Aim:
Reproduce the entries shown below only from the line with "for path in" down to the line with "for t, *values", keeping both end lines and copying each one exactly.

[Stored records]
====

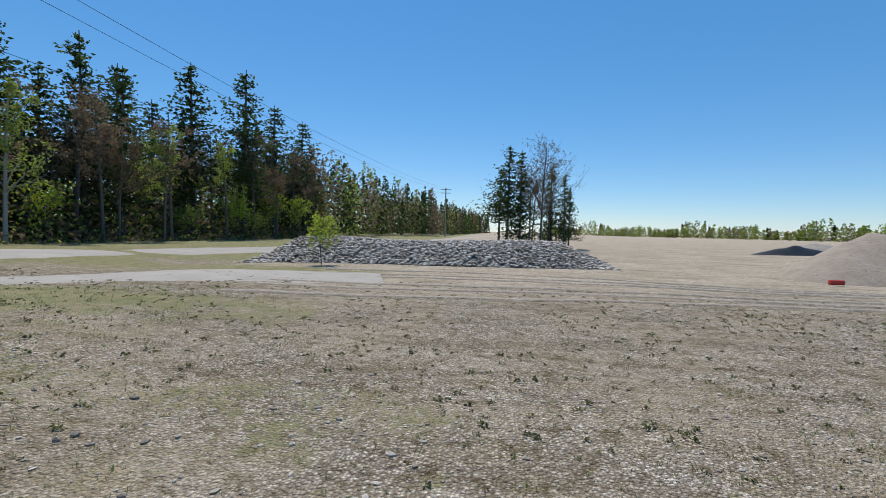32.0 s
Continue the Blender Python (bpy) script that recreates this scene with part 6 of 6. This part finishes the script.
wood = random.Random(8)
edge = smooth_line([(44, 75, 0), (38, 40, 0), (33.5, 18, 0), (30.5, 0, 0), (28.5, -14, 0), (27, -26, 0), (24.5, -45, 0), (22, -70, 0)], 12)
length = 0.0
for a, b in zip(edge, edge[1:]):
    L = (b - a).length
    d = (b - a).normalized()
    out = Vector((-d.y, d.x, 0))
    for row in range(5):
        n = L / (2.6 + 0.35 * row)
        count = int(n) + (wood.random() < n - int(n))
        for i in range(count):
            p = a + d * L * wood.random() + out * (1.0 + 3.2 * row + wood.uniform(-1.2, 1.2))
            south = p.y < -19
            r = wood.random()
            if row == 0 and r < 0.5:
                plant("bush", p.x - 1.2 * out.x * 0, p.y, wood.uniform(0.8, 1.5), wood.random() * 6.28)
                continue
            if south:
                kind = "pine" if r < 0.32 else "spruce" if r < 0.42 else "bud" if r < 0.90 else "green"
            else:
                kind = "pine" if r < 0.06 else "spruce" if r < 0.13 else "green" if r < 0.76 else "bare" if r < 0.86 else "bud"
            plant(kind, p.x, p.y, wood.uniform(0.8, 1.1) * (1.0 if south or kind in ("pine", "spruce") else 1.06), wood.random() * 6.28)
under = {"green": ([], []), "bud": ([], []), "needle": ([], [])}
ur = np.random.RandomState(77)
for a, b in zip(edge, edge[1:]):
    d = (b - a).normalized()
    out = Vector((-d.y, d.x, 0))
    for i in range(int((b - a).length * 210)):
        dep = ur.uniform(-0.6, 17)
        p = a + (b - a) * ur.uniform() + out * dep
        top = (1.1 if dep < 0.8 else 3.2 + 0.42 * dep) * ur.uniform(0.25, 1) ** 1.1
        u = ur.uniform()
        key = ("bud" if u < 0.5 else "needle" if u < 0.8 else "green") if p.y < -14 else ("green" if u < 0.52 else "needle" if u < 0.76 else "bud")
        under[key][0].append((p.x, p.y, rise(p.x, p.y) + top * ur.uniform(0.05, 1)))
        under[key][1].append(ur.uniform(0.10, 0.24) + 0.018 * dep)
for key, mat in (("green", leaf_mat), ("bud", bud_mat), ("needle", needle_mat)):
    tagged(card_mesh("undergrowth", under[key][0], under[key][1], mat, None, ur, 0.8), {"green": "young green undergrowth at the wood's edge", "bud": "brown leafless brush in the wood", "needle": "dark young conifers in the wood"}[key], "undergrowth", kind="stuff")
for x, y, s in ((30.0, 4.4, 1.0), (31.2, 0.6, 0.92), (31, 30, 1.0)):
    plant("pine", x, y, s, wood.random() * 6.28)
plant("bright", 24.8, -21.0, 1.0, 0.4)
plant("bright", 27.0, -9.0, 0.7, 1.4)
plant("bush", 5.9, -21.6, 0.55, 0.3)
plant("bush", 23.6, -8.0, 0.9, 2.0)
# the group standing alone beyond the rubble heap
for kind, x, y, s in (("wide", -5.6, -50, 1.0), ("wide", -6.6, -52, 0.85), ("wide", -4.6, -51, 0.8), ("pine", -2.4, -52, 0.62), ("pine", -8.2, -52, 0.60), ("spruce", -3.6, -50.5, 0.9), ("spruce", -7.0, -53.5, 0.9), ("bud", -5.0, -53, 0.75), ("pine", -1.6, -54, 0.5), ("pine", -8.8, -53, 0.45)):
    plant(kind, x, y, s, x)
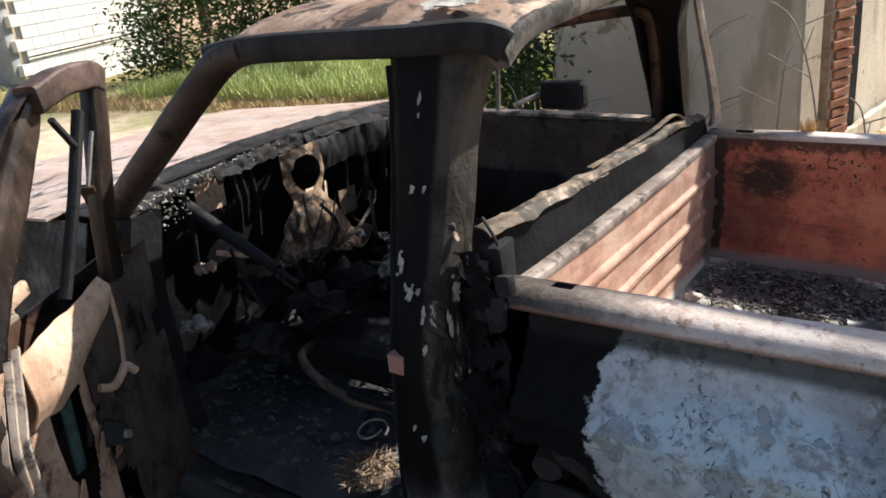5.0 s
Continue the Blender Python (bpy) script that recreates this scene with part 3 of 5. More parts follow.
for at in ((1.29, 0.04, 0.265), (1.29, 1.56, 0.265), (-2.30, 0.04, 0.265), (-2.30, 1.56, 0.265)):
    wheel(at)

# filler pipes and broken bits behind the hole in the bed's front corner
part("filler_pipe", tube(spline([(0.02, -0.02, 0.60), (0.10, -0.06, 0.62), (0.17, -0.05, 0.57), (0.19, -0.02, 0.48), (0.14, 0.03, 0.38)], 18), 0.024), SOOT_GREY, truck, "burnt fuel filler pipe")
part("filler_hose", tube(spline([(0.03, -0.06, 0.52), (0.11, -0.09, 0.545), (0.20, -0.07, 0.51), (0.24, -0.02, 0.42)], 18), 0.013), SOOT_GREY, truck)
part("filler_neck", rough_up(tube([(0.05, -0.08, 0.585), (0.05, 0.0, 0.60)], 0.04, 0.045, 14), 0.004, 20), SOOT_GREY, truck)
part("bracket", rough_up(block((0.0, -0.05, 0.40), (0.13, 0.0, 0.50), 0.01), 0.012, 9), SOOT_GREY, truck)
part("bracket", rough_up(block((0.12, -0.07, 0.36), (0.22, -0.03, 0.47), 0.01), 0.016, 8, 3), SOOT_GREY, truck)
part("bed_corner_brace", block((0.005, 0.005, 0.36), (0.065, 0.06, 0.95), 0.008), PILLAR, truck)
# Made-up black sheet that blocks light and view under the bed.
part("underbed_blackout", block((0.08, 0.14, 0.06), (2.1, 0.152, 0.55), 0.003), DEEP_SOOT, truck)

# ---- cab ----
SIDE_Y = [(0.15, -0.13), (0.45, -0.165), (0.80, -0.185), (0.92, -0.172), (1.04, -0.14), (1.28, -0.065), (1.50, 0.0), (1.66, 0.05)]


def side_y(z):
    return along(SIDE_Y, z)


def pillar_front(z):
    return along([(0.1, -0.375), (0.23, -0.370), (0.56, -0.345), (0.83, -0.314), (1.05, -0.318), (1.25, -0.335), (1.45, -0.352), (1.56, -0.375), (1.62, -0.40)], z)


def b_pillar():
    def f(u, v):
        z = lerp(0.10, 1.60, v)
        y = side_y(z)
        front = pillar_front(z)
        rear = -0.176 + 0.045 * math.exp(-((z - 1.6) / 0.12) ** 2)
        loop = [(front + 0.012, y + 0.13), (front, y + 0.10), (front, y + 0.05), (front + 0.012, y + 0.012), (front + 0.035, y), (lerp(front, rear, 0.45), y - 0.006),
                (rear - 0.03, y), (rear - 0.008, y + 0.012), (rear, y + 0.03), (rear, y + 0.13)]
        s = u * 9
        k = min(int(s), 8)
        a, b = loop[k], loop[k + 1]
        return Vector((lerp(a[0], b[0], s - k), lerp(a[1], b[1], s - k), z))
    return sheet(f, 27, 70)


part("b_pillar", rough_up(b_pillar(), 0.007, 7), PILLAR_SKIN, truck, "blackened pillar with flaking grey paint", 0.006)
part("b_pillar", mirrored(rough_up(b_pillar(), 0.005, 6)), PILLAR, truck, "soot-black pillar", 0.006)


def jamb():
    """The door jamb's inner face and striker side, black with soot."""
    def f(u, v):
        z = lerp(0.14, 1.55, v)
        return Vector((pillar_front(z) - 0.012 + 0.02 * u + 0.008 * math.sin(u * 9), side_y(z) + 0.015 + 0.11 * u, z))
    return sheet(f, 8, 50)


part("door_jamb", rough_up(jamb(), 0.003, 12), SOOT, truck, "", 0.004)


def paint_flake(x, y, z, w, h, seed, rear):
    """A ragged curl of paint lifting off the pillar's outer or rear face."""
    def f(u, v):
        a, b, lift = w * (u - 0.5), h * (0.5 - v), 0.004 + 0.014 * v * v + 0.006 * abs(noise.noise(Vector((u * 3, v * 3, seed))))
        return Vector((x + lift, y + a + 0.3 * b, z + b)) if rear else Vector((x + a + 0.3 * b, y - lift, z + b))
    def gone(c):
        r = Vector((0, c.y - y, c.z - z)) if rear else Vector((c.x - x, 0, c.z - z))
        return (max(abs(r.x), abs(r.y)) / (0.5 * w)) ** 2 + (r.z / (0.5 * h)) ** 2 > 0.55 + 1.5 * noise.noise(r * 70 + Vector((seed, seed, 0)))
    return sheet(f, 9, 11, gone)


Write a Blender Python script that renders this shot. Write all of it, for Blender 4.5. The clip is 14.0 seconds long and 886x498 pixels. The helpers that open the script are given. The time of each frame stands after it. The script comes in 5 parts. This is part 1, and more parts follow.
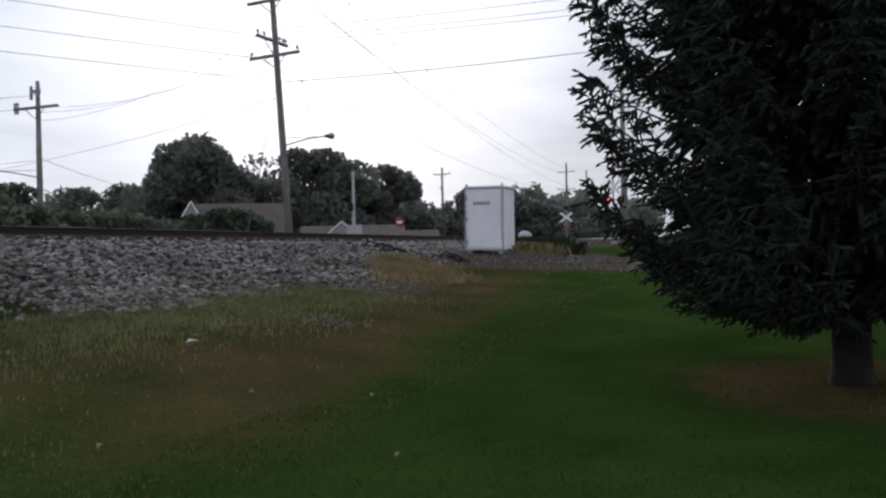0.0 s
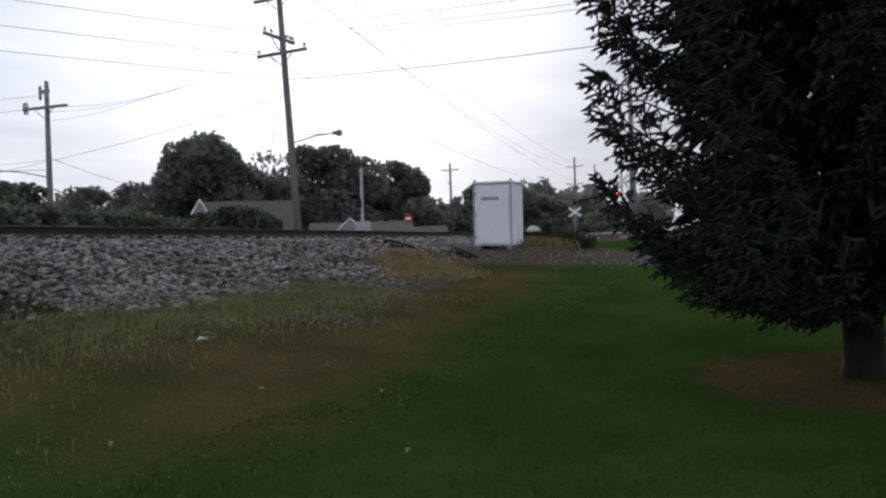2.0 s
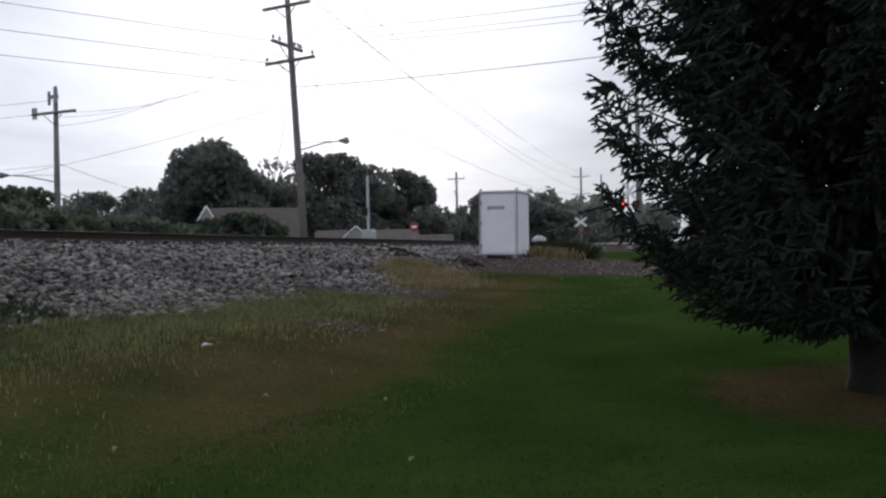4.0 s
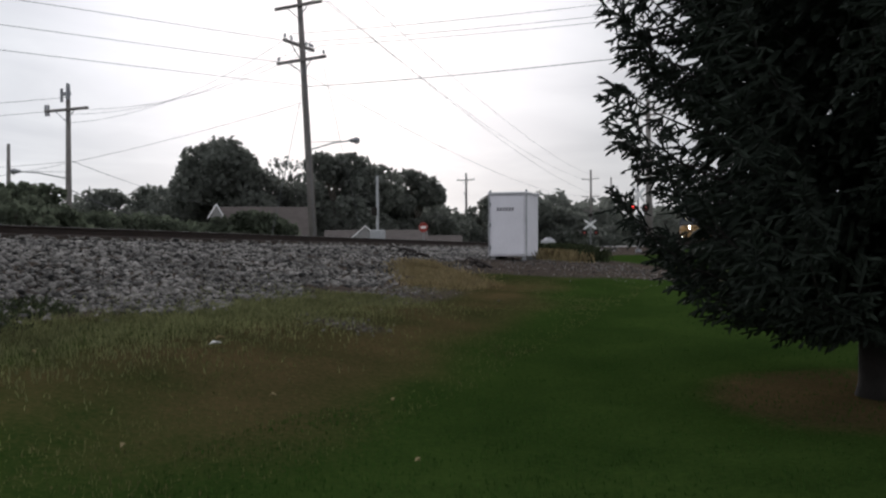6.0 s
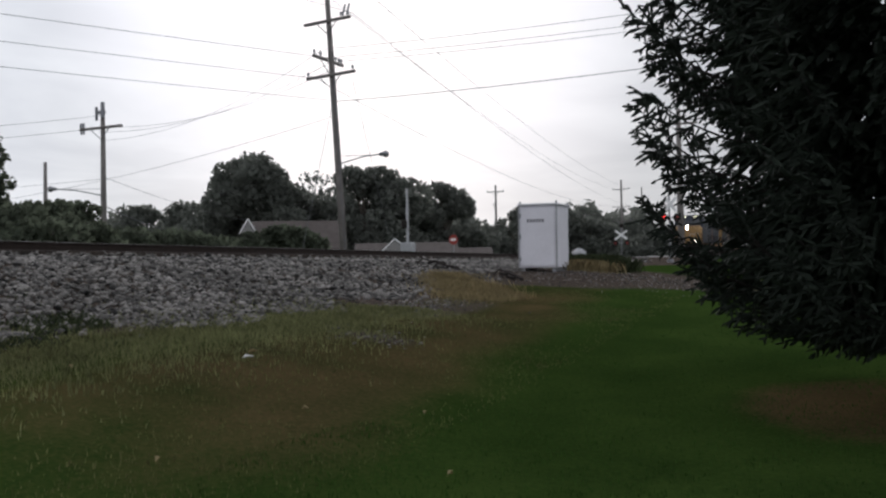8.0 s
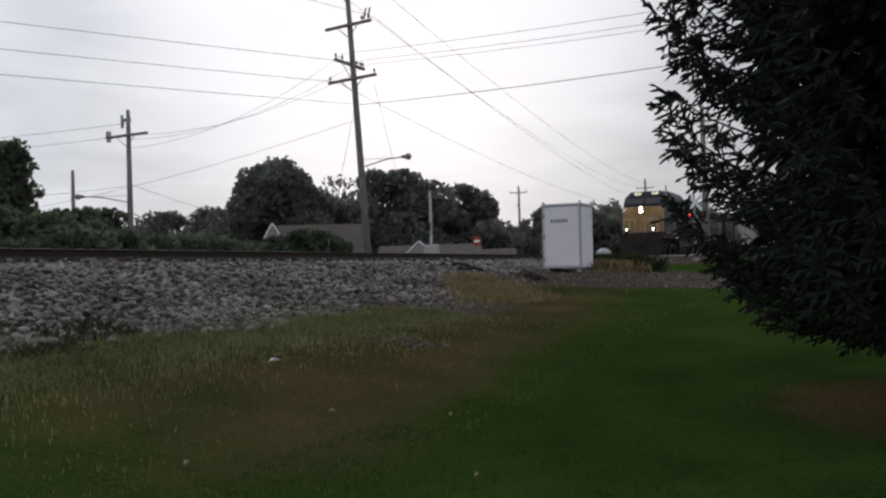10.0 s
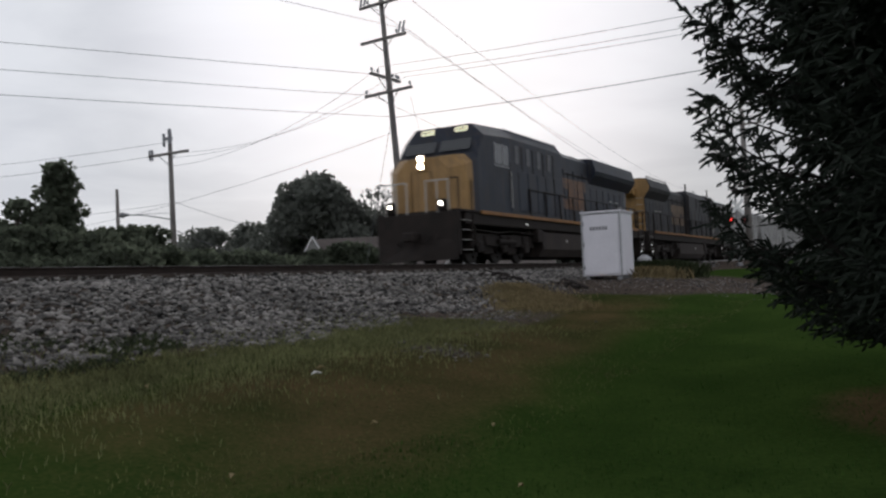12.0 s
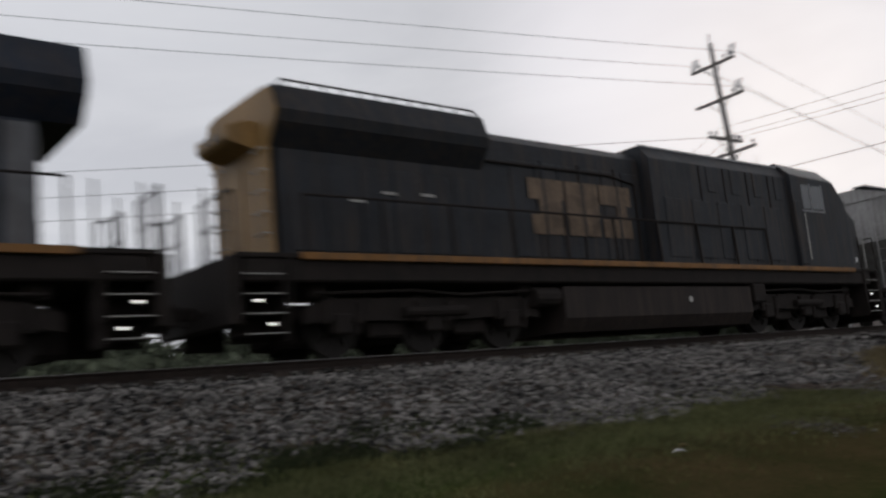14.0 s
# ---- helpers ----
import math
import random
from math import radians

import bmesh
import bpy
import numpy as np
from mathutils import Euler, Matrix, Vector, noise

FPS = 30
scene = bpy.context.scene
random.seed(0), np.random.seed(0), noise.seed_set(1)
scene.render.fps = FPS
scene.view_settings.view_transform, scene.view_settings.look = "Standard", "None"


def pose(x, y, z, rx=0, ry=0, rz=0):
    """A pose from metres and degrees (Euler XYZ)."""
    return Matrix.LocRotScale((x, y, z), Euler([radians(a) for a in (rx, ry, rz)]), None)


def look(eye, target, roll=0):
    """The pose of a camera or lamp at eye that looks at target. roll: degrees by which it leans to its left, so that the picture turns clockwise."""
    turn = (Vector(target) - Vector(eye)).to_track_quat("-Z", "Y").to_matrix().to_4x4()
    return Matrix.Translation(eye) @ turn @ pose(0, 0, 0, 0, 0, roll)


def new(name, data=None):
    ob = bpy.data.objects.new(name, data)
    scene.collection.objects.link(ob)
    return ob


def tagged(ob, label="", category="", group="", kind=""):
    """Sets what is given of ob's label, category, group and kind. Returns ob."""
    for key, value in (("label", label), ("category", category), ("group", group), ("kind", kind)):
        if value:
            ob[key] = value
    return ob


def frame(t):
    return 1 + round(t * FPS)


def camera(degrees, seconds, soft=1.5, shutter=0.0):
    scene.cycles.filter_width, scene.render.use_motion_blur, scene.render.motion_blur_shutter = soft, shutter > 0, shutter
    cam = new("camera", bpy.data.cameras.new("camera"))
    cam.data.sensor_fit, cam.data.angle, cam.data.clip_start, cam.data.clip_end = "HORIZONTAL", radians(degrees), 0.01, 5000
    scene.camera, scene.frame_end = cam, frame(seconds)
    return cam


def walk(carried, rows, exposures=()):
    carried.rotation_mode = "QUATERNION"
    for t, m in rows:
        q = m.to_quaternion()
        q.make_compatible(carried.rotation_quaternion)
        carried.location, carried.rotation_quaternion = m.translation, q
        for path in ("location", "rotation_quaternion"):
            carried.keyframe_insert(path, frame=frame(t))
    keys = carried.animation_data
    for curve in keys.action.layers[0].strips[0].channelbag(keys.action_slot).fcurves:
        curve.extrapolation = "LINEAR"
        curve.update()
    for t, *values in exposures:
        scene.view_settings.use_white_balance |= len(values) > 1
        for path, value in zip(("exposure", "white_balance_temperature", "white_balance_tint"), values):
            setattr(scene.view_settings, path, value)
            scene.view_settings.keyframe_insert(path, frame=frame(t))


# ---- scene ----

====

Result for this task:
        for path in ("location", "rotation_quaternion"):
            carried.keyframe_insert(path, frame=frame(t))
    keys = carried.animation_data
    for curve in keys.action.layers[0].strips[0].channelbag(keys.action_slot).fcurves:
        curve.extrapolation = "LINEAR"
        curve.update()
    for t, *values in exposures:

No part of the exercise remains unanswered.